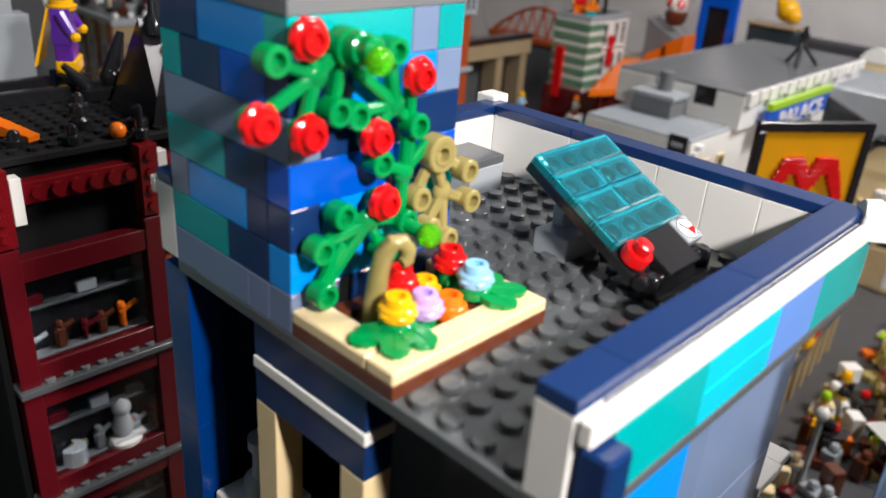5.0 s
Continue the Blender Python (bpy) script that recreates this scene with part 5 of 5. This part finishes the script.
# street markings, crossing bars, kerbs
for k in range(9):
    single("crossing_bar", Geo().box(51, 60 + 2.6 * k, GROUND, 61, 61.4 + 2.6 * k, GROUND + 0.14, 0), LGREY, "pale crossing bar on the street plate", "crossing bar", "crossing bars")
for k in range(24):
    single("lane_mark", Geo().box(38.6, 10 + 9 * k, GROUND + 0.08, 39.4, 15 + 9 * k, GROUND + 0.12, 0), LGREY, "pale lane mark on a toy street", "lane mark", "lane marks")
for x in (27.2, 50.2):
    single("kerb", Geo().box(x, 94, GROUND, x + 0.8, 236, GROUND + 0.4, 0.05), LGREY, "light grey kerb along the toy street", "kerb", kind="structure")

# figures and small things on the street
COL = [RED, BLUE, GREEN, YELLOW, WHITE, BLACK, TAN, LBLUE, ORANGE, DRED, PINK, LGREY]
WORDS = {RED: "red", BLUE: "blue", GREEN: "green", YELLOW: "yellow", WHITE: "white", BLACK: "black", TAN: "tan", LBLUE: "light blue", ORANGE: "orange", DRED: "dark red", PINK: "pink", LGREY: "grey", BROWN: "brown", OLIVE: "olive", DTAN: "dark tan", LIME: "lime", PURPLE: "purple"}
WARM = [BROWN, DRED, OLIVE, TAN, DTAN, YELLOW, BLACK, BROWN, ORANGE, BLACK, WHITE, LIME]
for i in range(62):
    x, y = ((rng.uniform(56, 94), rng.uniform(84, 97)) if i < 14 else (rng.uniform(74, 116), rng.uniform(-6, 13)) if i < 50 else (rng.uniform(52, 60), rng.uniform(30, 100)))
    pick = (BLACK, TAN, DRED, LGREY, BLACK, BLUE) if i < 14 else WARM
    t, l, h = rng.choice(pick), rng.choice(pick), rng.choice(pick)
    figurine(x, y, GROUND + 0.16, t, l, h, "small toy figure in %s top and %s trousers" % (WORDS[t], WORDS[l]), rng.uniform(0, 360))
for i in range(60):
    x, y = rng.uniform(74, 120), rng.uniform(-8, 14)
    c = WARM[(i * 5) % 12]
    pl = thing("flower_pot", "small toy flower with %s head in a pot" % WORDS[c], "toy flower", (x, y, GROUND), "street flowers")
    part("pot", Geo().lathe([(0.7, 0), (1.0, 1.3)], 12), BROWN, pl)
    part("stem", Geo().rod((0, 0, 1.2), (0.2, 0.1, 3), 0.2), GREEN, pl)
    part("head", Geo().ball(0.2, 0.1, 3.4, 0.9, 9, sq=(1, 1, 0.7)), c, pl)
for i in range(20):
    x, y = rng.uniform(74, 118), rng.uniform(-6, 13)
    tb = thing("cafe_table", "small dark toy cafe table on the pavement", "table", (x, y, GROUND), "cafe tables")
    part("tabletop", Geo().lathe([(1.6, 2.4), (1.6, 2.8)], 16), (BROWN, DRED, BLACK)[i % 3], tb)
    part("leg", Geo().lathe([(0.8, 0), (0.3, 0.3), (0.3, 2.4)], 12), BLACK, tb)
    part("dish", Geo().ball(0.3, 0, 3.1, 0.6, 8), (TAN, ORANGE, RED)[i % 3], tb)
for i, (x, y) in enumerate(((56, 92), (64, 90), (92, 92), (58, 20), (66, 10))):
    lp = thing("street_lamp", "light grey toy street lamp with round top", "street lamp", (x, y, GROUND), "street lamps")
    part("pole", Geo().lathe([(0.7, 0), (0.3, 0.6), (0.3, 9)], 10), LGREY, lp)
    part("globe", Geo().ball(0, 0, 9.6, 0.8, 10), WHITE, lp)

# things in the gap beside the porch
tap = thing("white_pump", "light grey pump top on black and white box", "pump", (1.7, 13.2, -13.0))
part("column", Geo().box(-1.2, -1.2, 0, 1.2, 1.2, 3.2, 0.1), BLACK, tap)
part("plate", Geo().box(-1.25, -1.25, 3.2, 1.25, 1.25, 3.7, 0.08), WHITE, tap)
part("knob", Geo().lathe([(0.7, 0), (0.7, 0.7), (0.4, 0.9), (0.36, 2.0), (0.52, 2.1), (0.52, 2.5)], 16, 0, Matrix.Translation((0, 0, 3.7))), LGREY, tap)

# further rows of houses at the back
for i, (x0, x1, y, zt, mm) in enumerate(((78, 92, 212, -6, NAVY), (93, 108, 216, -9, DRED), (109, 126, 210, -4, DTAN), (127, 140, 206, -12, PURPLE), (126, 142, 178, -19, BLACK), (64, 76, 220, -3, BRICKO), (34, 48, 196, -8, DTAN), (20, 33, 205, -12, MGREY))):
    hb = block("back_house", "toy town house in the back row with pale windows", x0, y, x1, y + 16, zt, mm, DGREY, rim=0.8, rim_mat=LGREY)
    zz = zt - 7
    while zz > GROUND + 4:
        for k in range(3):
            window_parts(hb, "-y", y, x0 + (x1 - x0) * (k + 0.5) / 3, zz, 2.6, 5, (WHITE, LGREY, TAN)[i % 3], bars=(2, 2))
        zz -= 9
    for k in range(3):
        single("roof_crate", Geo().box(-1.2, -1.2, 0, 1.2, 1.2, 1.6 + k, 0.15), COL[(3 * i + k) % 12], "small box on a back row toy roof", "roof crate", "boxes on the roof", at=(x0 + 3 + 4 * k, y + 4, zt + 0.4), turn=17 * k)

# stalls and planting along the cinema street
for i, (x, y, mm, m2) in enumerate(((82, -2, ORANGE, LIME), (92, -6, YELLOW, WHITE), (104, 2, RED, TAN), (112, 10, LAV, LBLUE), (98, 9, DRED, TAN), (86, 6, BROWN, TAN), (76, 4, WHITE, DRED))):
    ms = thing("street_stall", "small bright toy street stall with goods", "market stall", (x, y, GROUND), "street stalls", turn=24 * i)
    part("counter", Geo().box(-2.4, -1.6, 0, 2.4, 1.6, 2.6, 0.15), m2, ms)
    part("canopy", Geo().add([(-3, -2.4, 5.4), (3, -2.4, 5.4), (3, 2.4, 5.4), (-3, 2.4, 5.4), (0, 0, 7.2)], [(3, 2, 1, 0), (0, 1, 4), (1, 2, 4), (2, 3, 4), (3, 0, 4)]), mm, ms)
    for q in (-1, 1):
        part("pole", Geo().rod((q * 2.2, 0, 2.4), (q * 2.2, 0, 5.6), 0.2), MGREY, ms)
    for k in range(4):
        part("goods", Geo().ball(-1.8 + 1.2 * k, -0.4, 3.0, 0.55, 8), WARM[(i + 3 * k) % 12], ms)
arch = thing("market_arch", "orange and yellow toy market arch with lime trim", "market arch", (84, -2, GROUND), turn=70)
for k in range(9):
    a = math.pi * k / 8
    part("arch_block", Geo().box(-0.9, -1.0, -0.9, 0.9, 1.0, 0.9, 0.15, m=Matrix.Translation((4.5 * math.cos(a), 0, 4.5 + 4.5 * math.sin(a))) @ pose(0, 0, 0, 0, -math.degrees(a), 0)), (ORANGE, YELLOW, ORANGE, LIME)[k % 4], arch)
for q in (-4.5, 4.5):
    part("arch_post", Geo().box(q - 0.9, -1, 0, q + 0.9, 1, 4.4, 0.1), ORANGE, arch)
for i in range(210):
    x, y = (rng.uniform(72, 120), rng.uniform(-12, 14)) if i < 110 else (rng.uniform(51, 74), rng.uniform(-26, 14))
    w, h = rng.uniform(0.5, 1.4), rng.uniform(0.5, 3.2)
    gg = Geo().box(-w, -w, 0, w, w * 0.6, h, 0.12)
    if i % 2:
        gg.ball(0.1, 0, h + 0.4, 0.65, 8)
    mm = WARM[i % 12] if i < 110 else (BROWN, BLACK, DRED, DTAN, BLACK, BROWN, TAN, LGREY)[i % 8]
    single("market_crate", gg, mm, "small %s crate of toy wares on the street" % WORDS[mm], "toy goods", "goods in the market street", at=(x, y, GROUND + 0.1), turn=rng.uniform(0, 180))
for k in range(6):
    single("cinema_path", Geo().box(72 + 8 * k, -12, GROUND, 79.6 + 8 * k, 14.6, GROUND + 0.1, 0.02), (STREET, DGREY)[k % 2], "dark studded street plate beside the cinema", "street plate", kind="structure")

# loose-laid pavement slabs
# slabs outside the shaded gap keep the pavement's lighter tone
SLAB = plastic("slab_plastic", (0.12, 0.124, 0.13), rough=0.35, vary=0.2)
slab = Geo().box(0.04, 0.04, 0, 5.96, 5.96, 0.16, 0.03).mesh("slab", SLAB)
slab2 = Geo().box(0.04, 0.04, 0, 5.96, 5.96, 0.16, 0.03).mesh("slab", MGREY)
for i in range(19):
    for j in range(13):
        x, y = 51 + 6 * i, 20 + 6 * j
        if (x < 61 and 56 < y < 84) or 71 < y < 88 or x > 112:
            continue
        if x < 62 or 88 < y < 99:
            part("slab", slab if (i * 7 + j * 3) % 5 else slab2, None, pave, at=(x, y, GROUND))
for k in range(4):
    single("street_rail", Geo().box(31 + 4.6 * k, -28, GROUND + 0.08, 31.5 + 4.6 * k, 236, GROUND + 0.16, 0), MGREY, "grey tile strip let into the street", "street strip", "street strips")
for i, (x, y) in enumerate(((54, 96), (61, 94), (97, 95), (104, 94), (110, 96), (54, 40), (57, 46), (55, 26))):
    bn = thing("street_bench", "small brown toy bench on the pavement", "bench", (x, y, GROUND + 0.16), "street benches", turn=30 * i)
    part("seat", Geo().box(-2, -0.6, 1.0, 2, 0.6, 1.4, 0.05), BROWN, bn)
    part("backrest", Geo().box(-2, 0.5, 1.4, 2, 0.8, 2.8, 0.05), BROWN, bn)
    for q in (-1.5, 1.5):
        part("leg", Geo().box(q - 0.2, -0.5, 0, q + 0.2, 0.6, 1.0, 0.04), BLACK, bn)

────────

### [Task objective]
Extract, word for word, each line from the top of the data down to and including the line with "94, GROUND, x"; skip the pictures.

### [Solution to the problem]
5.0 s
Continue the Blender Python (bpy) script that recreates this scene with part 5 of 5. This part finishes the script.
# street markings, crossing bars, kerbs
for k in range(9):
    single("crossing_bar", Geo().box(51, 60 + 2.6 * k, GROUND, 61, 61.4 + 2.6 * k, GROUND + 0.14, 0), LGREY, "pale crossing bar on the street plate", "crossing bar", "crossing bars")
for k in range(24):
    single("lane_mark", Geo().box(38.6, 10 + 9 * k, GROUND + 0.08, 39.4, 15 + 9 * k, GROUND + 0.12, 0), LGREY, "pale lane mark on a toy street", "lane mark", "lane marks")
for x in (27.2, 50.2):
    single("kerb", Geo().box(x, 94, GROUND, x + 0.8, 236, GROUND + 0.4, 0.05), LGREY, "light grey kerb along the toy street", "kerb", kind="structure")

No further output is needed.